A wealth tax strikes at America’s constitutional and capitalist foundations like no other policy. More than a quantitative necessity to offset big spending, it is a qualitative one for a left eager to establish a broad new taxation precedent. They see it as an unparalleled opportunity to remake American society and the Democratic Party simultaneously.
Formal socialism has never advanced far on a presidential ballot. Over a century ago, Eugene Debs set its highwater mark when he won six percent of 1912’s popular vote. However, while it may not be explicitly on 2020’s ballot, its policies are making great strides in the Democrats’ contest.
Foremost among such policies is a wealth tax. Already several candidates vying for the Democratic Party nomination have flirted with the socialist label, while others have embraced a wealth tax in various forms. However, formal adoption by the nominee would mark an unprecedented advance for policy long thought unthinkable here.
Unquestionably, the left need revenue. Big government is already running big deficits and the left want a much bigger government. According to the Joint Committee on Taxation’s official congressional estimate, the government netted just $1.5 trillion in income tax revenues last year. That means, even on paper, doubling all payers’ income taxes would bring in just another $16 trillion over 10 years — and for the left, that is not enough.
However, the left also want a wealth tax even more for social reasons than fiscal ones. It would remove the tax separation between earning (taxed in a multiplicity of forms now) and owning (heretofore inviolable) in America. At its core, a wealth tax could, depending on design, allow for a reduction in wealth by targeting its totality, not just its marginal increase.
Such a targeting of wealth strikes at America’s very constitutional and capitalist foundations.
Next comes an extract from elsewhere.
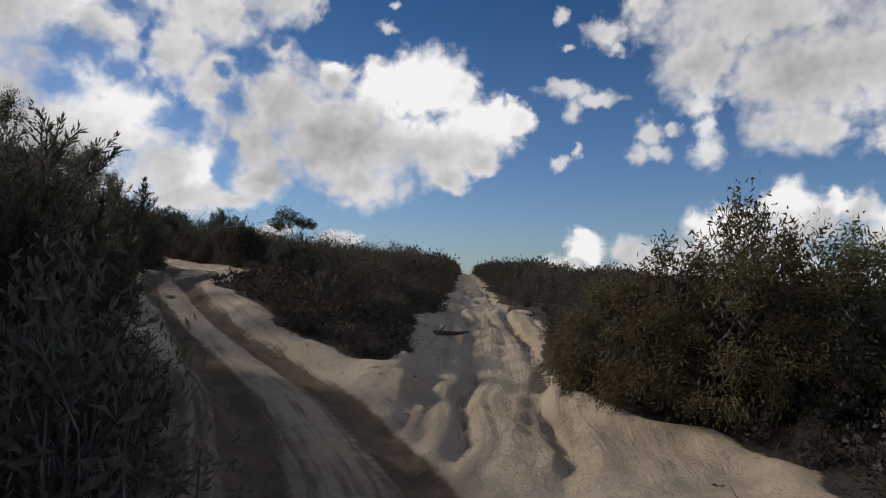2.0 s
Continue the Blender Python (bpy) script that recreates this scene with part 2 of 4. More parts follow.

George Washington wrote during the 1787 Constitutional Convention: “Happy indeed would it be if the Convention shall be able to recommend such a firm and permanent Government for this Union, as all who live under it may be secure in their lives, liberty and property …” James Madison wrote regarding the final product: “In civilized communities, property as well as personal rights is an essential object of the laws …”
That the U.S. Constitution aimed to accomplish this is clear from its limitations on the government’s ability to tax. So rigorous were these that only war and a constitutional amendment (the Sixteenth, allowing for an income tax in 1913) could alter it.
That America implicitly embraces capitalism to the same extent it explicitly embraces its Constitution has long been recognized. Explaining over a century ago why socialism had made no advance in America, the German political scientist Werner Sombart began his book: “The United States of America is capitalism’s land of promise … In no other country is it possible to accumulate capital so rapidly.”
Of course, such accumulation comes first by accumulating individual wealth. And as Werner Sombart observed, the desire to do so extends across all classes. A wealth tax could go beyond wealth’s earning as capital, to whether (and what extent) it is accumulated at all. It is a momentous difference.
A wealth tax signals a fundamental economic change, too. It would mean a vast shift in resources from private to public sector. According to the Congressional Budget Office’s fiscal 2019 estimate, government spending already equals 21 percent of GDP. A wealth tax would greatly expand both the government’s potential tax take and spending, at the expense of the more productive private sector.
It has long been known that you get less of what you tax. Companion to this is that you get more of any tax — each growing larger over time. As evidence: The income tax. Once only an emergency measure and aimed at the rich, it now extends down the income ladder. And now the left find even this greatly expanded extent insufficient.
A wealth tax would extend the government’s theoretical ability to tax to its furthest limit. From there, this qualitative change would soon be followed by quantitative ones, as rate and reach inevitably grow.
Finally, accompanying this greatly expanded taxing potential’s break with America’s fundamental foundation is a political one, too. Fundamental concerns have barred any major political party even considering supporting a wealth tax.
In their left’s unchecked ascendancy, Democrats risk being rushed into uncharted political territory. It is one thing for a party’s individual elected officials and candidates to embrace so radical an idea. It is another entirely for a major party to nominate one as its candidate for president.
Insulated within their intra-party campaign, Democrats have not yet felt the broad fallout from their contest’s leftward direction. Taking a wealth tax to the general public would change that. Despite numerous risks the left pose to Democrats, none approaches this. While the left will not succeed in remaking American society with a wealth tax, they could easily remake the party, to Democrats’ long-term detriment, with one.
• J.T. Young served in the Office of Management and Budget and at the Treasury Department.